Ob im Ehrenamt, bei Patenschaften (auch im Berufsleben) oder als Zeitzeugen – es gibt unzählige Berührungspunkte zwischen den Generationen im Alltag: „Menschen unterschiedlichen Alters sollten sich in ganz verschiedenen Lebenssituationen zusammenfinden“, das kann sogar im Studium geschehen.
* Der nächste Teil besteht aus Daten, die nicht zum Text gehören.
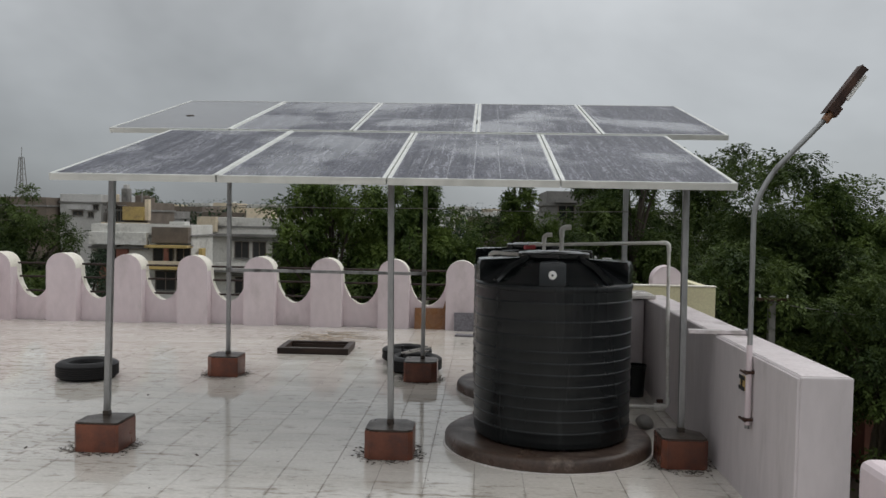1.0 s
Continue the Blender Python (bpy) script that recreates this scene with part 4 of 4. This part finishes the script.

Aufklärungsbedarf sieht die Landesregierung noch beim Thema „Verteilungskampf“, doch auch hier sollte Transparenz die Fronten aufweichen und zu ähnlichen Erkenntnissen führen wie im Sport: „Wenn man ein gemeinsames Ziel hat, kann man viel bewegen.“

Das Gleiche gilt nebenbei bemerkt auch für das Miteinander von Einheimischen und Zuwanderern, stets vorausgesetzt, dass der Staat die passenden Rahmenrichtlinien vorgibt, so wie es damit auch denkbar wäre, vielleicht doch wieder mehr Kinder zu haben: „Wir sind das reichste Land der Welt, warum entscheiden wir uns trotzdem nicht für Nachwuchs?“ Zur Beeinflussung der menschlichen Entscheidungen gibt es jedoch kein Patentrezept, nicht mal mit fiskalischen Anreizen kann der Staat sichere Erfolge erzielen. Und da, wo es den Wähler richtig freuen würde, passte der Staatssekretär schließlich, wenn auch ungern: „Ich gebe es nach 45 Berufsjahren auf, dass wir die Bürokratie vereinfachen und weniger Gesetze machen.“

Auch seine Dissertation wird zur Zeit überprüft: Der Lebenslauf von Staatssekretär Dr. Wolfgang Dippel, der nun im Offenen Treff referierte, spricht eigentlich nicht für ein Plagiat. Wer sich vom Hauptschulabsolventen über kaufmännische Lehre und Bundeswehr bis zum Diplom-Sozialarbeiter fortgebildet hat, dürfte auch den Doktorgrad als Ehrensache behandeln.